# START OF COLLECTED DATA
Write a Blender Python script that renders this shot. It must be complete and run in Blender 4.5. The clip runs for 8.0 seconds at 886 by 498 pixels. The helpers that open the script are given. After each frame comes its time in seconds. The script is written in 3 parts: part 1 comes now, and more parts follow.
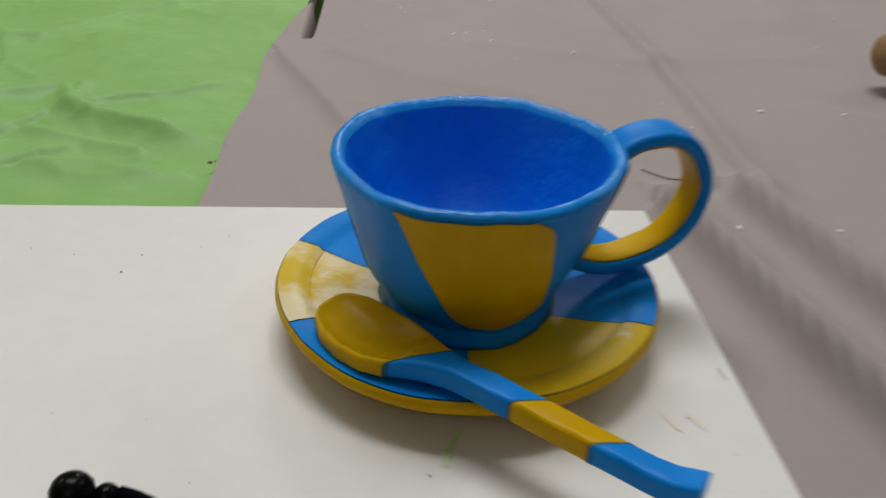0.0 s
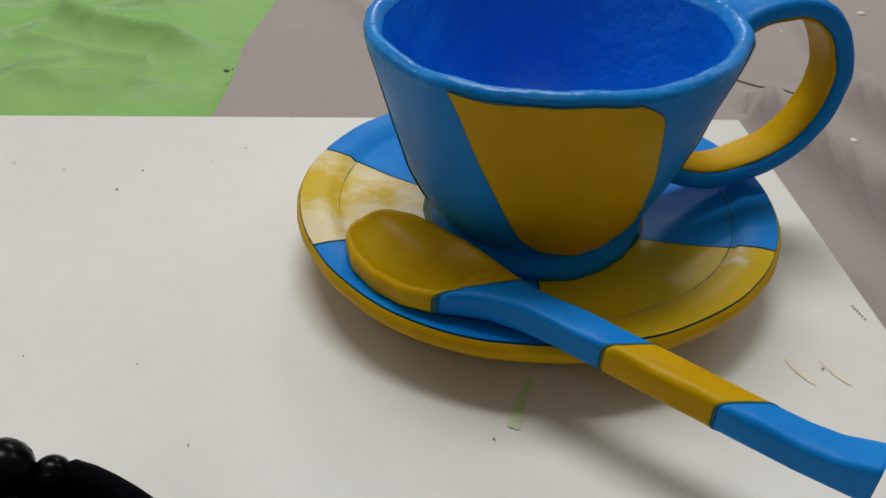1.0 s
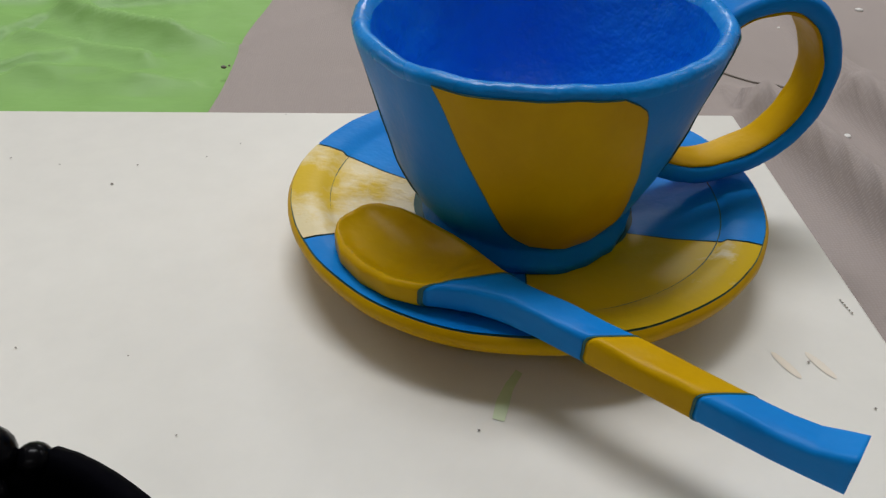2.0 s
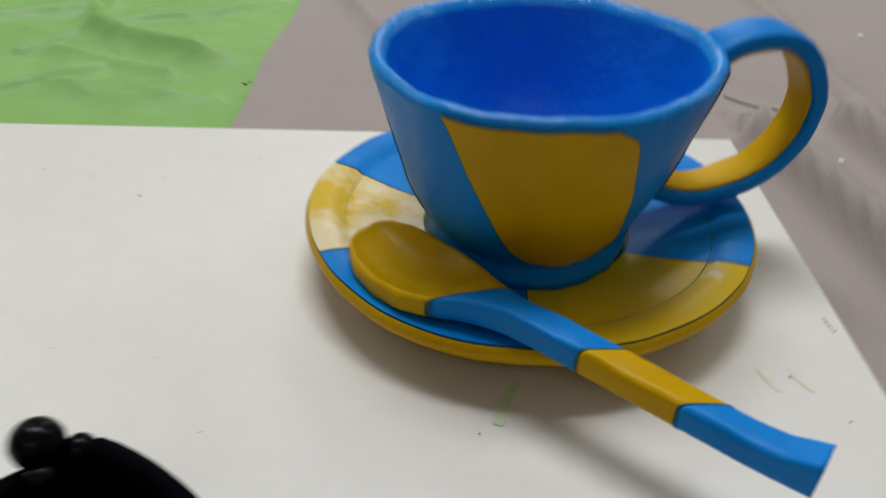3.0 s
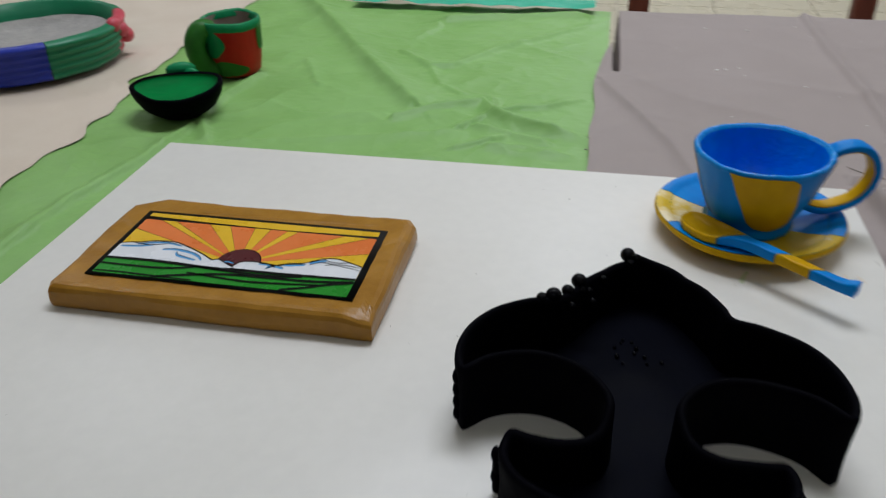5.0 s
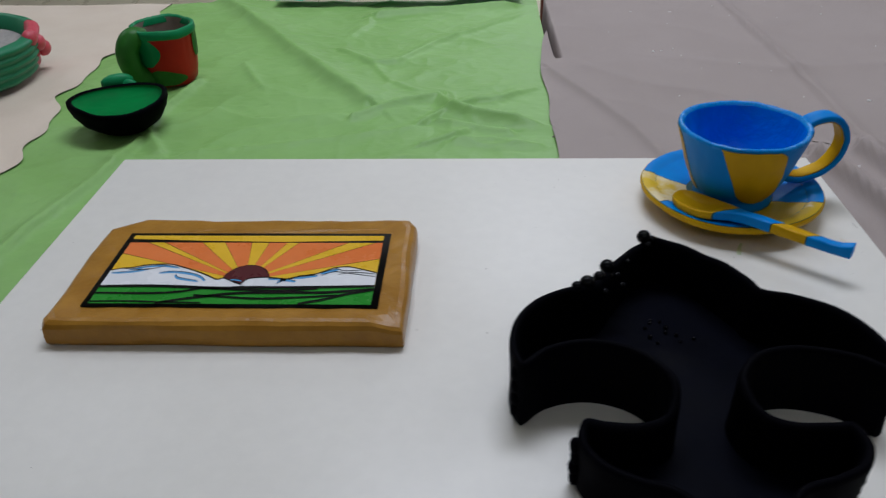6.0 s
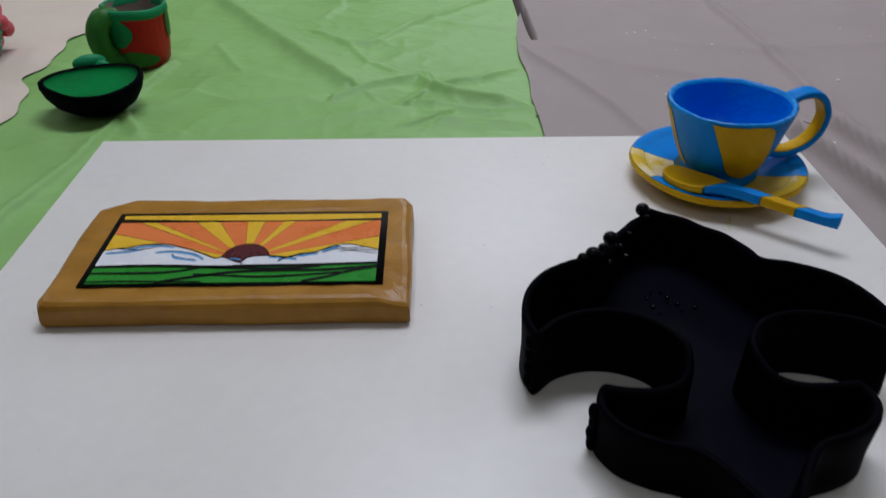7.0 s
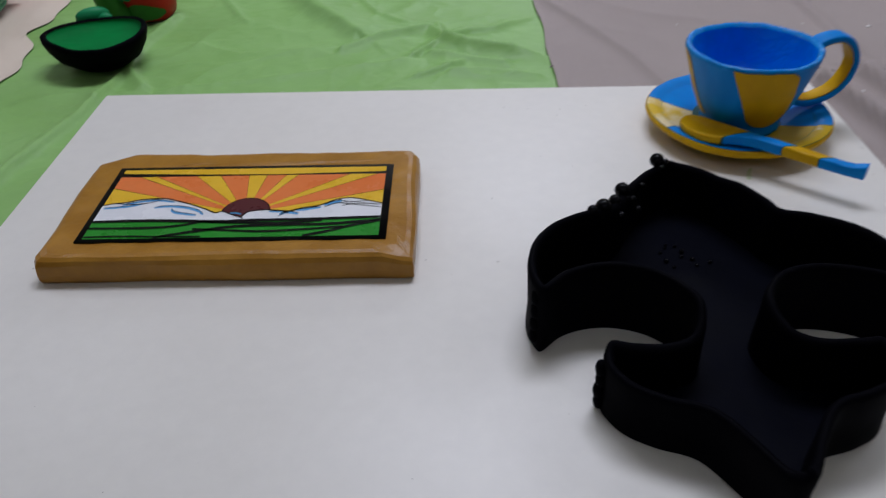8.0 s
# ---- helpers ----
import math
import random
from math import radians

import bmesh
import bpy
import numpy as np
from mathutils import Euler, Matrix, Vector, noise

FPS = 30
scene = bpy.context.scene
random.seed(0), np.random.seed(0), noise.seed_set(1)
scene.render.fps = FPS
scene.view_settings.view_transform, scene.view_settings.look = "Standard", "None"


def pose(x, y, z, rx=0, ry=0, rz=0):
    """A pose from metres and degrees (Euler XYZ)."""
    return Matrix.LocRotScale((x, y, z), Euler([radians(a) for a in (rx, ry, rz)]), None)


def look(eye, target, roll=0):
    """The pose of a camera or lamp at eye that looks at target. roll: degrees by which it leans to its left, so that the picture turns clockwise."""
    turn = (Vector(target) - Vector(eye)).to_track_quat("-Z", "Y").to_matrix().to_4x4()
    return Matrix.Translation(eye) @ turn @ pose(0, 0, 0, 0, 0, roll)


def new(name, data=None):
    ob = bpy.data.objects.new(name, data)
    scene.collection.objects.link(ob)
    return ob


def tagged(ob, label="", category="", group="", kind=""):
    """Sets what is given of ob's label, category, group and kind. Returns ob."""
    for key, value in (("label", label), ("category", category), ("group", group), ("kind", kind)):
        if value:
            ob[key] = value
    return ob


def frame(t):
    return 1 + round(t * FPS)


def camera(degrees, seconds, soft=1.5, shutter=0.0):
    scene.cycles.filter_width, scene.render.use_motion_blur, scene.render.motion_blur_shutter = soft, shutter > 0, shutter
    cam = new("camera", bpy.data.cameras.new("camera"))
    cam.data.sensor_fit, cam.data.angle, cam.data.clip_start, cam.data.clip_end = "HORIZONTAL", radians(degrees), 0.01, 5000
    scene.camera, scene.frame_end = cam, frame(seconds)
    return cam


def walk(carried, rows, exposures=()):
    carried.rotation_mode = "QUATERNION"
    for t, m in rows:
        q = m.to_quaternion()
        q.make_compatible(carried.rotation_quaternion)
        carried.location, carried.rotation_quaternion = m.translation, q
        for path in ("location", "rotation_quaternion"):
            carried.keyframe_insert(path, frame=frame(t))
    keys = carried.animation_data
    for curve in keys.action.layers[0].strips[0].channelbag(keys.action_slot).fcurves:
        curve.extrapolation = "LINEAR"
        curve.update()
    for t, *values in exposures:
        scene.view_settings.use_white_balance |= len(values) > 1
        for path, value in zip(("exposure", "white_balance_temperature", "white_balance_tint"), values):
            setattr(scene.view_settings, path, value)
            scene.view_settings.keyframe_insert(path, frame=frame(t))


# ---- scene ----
cam = camera(59.1, 8.0, soft=1.3, shutter=0.9)
PATH = [
    (0, (0.552, -0.355, 0.962), (0.662, 1.349, -0.079), 2.3),
    (0.5, (0.546, -0.315, 0.929), (0.595, 1.373, -0.142), 1.4),
    (1, (0.547, -0.31, 0.921), (0.569, 1.317, -0.242), 0.7),
    (1.5, (0.548, -0.31, 0.921), (0.564, 1.309, -0.252), 0.5),
    (1.7, (0.55, -0.311, 0.921), (0.559, 1.31, -0.251), 0.4),
    (2.8, (0.553, -0.315, 0.921), (0.567, 1.319, -0.232), 0.8),
    (3, (0.553, -0.324, 0.932), (0.534, 1.313, -0.217), 1.0),
    (3.5, (0.516, -0.396, 0.984), (0.484, 1.255, -0.145), 3.2),
    (4, (0.489, -0.52, 1.057), (0.383, 1.121, -0.08), 2.9),
    (4.5, (0.47, -0.632, 1.081), (0.147, 1.043, 0.037), 0.1),
    (4.7, (0.467, -0.663, 1.09), (0.045, 0.993, 0.052), -2.0),
    (5, (0.448, -0.702, 1.11), (0.092, 0.961, 0.056), -1.3),
    (5.2, (0.431, -0.717, 1.119), (0.166, 0.951, 0.048), -0.6),
    (6.3, (0.34, -0.702, 1.106), (0.286, 0.985, 0.033), -1.5),
    (6.5, (0.331, -0.701, 1.102), (0.31, 0.989, 0.033), -0.9),
    (7, (0.326, -0.713, 1.105), (0.351, 0.959, 0.007), -0.2),
    (7.5, (0.329, -0.723, 1.101), (0.36, 0.926, -0.03), -0.2),
    (8, (0.337, -0.701, 1.091), (0.306, 0.913, -0.089), -1.5),
]
walk(cam, [(t, look(eye, target, roll)) for t, eye, target, roll in PATH],
     [(0.0, -0.34, 6500, 13), (1.5, -0.28, 6520, 13), (3.0, -0.21, 6440, 13), (3.5, -0.43, 6400, 15), (4.0, -0.42, 6300, 20), (4.5, -0.36, 6160, 19), (5.0, -0.35, 6110, 13), (6.5, -0.53, 5880, 17), (8.0, -0.51, 5900, 20)])

# ---- world and light ----
world = bpy.data.worlds.new("room_air")
world.use_nodes = True
scene.world = world
world.node_tree.nodes["Background"].inputs[0].default_value = (0.9, 0.95, 1.0, 1)
world.node_tree.nodes["Background"].inputs[1].default_value = 0.02

BOARD = 0.77      # top of the white board
CLOTH = 0.757     # top of the cloths
CEIL = 2.75
# First two lamps follow sheen and shadows; the other three are added fill.
LAMPS = [(0.95, 3.8, 44), (0.45, 0.50, 33), (-1.9, 1.3, 13), (2.6, 1.3, 13), (0.45, -2.0, 6)]
for lx, ly, watts in LAMPS:
    data = bpy.data.lights.new("ceiling_key_fill_light", "AREA")
    data.shape, data.size, data.size_y, data.energy = "RECTANGLE", 1.15, 0.5, watts
    data.color = (0.93, 0.965, 1.0)
    ob = new("ceiling_key_fill_light", data)
    ob.matrix_world = pose(lx, ly, CEIL - 0.075)


# ---- materials ----
def mix(nt, fac, a, b):
    n = nt.nodes.new("ShaderNodeMix")
    n.data_type = "RGBA"
    for sock, v in ((n.inputs[0], fac), (n.inputs[6], a), (n.inputs[7], b)):
        if isinstance(v, (int, float)):
            sock.default_value = v
        elif isinstance(v, tuple):
            sock.default_value = (*v, 1) if len(v) == 3 else v
        else:
            nt.links.new(v, sock)
    return n.outputs[2]


def noise_tex(nt, scale, detail=4, rough=0.55, stretch=(1, 1, 1)):
    co = nt.nodes.new("ShaderNodeTexCoord")
    mp = nt.nodes.new("ShaderNodeMapping")
    mp.inputs["Scale"].default_value = stretch
    nt.links.new(co.outputs["Object"], mp.inputs[0])
    n = nt.nodes.new("ShaderNodeTexNoise")
    n.inputs["Scale"].default_value, n.inputs["Detail"].default_value, n.inputs["Roughness"].default_value = scale, detail, rough
    nt.links.new(mp.outputs[0], n.inputs["Vector"])
    return n.outputs["Fac"]


def ramp(nt, fac, lo, hi):
    n = nt.nodes.new("ShaderNodeMapRange")
    n.inputs[1].default_value, n.inputs[2].default_value = lo, hi
    nt.links.new(fac, n.inputs[0])
    return n.outputs[0]


def bump(nt, height, strength, dist):
    n = nt.nodes.new("ShaderNodeBump")
    n.inputs["Strength"].default_value, n.inputs["Distance"].default_value = strength, dist
    nt.links.new(height, n.inputs["Height"])
    return n.outputs[0]


def material(name, base, dark=None, rough=0.5, scale=18, grain=220, bumps=0.15, dist=0.0006, lo=0.35, hi=0.7,
             stretch=(1, 1, 1), rough_var=0.12, spec=0.5, coat=0.0, metal=0.0):
    """A surface with blotches at one scale and grain at another, in colour, gloss and relief."""
    m = bpy.data.materials.new(name)
    m.use_nodes = True
    nt = m.node_tree
    p = nt.nodes["Principled BSDF"]
    dark = dark or tuple(c * 0.8 for c in base)
    big = ramp(nt, noise_tex(nt, scale, 5, 0.6, stretch), lo, hi)
    fine = noise_tex(nt, grain, 3, 0.6, stretch)
    col = mix(nt, big, dark, base)
    shade = mix(nt, ramp(nt, fine, 0.3, 0.7), tuple(c * 0.9 for c in base), base)
    col = mix(nt, 0.35, col, shade)
    nt.links.new(col, p.inputs["Base Color"])
    r = nt.nodes.new("ShaderNodeMath")
    r.operation = "MULTIPLY_ADD"
    nt.links.new(big, r.inputs[0])
    r.inputs[1].default_value, r.inputs[2].default_value = rough_var, rough - rough_var / 2
    nt.links.new(r.outputs[0], p.inputs["Roughness"])
    p.inputs["Specular IOR Level"].default_value = spec
    p.inputs["Coat Weight"].default_value = coat
    p.inputs["Coat Roughness"].default_value = 0.25
    p.inputs["Metallic"].default_value = metal
    if bumps:
        add = nt.nodes.new("ShaderNodeMath")
        add.operation = "MULTIPLY_ADD"
        nt.links.new(big, add.inputs[0])
        add.inputs[1].default_value = 0.6
        nt.links.new(fine, add.inputs[2])
        nt.links.new(bump(nt, add.outputs[0], bumps, dist), p.inputs["Normal"])
    return m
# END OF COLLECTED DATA
_DIRECTIONS_: Select the lines that carry the string "kind" and copy them.

_THE ANSWER_:
def tagged(ob, label="", category="", group="", kind=""):
    """Sets what is given of ob's label, category, group and kind. Returns ob."""
    for key, value in (("label", label), ("category", category), ("group", group), ("kind", kind)):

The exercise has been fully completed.